## What to work on
Gather up the lines that contain "with".

## Material
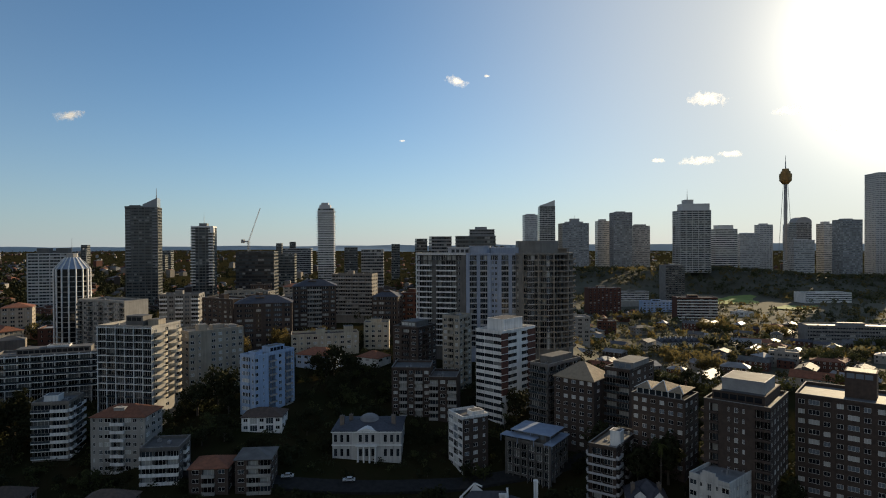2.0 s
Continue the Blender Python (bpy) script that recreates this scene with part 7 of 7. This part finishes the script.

---

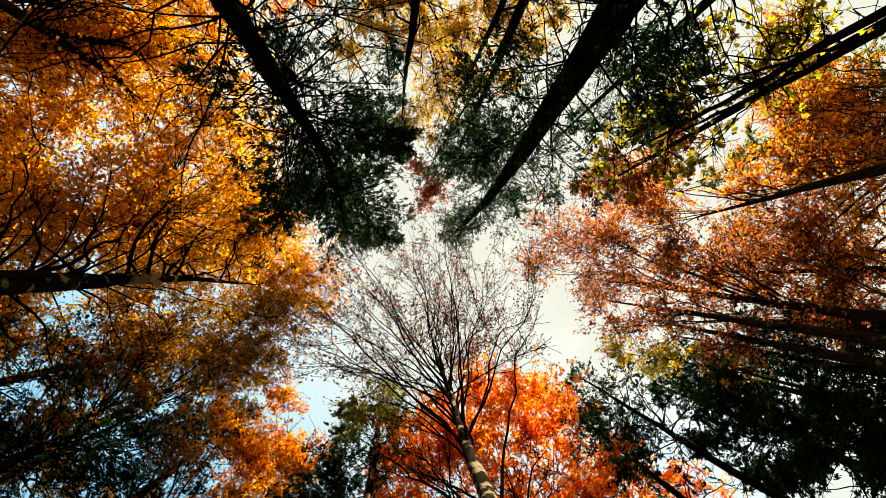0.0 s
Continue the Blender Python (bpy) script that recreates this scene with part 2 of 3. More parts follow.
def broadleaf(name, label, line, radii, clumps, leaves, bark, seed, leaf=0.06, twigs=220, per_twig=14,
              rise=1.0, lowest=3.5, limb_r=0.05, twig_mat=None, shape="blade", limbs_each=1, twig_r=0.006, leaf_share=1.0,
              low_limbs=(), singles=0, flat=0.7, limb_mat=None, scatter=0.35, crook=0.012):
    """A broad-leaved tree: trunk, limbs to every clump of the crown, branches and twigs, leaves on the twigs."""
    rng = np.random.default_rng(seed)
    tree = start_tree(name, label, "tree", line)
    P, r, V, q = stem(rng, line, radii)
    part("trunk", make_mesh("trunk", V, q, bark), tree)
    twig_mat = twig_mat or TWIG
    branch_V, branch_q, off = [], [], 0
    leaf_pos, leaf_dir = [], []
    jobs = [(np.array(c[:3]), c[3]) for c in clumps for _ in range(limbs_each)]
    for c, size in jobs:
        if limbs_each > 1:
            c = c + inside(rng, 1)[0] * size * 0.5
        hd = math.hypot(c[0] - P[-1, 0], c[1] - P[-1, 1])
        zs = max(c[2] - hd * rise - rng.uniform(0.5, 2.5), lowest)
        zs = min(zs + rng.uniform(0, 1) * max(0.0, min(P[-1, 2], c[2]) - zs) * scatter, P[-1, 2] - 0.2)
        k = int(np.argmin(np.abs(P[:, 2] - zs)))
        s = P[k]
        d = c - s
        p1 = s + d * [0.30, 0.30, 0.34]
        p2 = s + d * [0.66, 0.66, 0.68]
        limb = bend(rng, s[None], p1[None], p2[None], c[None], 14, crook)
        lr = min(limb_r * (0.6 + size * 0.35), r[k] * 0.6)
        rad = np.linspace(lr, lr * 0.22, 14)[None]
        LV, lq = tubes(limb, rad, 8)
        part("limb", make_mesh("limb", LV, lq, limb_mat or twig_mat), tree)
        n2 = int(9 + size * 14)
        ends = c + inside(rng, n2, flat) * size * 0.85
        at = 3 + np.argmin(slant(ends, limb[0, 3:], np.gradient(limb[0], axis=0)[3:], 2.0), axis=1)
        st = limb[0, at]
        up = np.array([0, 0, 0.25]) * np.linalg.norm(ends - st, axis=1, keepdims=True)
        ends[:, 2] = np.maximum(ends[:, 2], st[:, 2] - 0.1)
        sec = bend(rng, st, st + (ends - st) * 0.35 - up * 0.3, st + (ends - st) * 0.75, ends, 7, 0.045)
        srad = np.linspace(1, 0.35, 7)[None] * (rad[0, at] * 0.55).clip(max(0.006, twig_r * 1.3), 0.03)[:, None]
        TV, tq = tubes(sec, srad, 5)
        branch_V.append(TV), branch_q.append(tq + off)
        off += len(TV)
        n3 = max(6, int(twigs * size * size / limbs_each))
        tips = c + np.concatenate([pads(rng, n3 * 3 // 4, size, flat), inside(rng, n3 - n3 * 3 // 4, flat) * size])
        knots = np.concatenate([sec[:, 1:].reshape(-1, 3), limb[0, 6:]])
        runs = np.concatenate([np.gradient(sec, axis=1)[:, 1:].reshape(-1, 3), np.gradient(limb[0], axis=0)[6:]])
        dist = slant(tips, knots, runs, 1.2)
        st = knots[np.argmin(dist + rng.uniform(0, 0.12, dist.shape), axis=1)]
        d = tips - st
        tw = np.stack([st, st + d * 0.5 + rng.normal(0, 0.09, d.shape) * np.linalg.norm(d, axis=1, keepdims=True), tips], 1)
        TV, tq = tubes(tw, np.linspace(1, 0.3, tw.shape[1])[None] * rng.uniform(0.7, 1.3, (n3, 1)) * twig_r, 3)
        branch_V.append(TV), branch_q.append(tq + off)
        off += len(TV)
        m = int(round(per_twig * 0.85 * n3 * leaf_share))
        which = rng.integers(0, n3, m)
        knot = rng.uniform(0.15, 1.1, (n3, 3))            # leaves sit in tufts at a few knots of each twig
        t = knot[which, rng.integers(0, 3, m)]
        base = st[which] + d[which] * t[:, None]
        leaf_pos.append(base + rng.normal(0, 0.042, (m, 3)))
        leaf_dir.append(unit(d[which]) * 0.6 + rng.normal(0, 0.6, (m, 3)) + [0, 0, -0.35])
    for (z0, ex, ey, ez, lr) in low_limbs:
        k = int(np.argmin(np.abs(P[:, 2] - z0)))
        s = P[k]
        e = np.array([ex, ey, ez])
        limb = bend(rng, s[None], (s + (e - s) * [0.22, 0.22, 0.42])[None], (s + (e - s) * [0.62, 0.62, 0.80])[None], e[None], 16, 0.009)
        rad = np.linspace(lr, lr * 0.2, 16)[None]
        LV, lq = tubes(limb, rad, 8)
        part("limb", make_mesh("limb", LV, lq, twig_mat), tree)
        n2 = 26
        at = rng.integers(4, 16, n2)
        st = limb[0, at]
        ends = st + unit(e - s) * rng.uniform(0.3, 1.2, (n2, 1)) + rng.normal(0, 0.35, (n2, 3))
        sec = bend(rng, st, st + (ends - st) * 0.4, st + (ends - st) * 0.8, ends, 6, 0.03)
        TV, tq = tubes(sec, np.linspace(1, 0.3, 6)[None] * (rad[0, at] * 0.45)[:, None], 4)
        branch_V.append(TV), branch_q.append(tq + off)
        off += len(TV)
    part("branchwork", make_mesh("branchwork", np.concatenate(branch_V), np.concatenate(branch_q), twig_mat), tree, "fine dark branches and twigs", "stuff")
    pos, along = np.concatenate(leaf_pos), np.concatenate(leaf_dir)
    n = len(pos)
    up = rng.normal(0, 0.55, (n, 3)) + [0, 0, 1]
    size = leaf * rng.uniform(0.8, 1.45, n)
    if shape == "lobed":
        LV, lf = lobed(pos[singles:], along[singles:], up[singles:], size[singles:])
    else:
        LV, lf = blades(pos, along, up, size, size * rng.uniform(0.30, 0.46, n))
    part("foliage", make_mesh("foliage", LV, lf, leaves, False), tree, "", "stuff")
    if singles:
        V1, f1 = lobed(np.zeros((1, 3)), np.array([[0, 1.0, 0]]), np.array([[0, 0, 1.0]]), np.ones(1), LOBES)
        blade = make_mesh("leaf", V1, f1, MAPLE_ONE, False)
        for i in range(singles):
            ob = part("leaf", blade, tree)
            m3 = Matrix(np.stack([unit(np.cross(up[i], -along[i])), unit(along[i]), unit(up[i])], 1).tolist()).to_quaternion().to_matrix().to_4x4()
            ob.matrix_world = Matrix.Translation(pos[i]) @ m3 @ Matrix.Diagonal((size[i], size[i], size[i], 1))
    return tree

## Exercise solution
Continue the Blender Python (bpy) script that recreates this scene with part 7 of 7. This part finishes the script.
Continue the Blender Python (bpy) script that recreates this scene with part 2 of 3. More parts follow.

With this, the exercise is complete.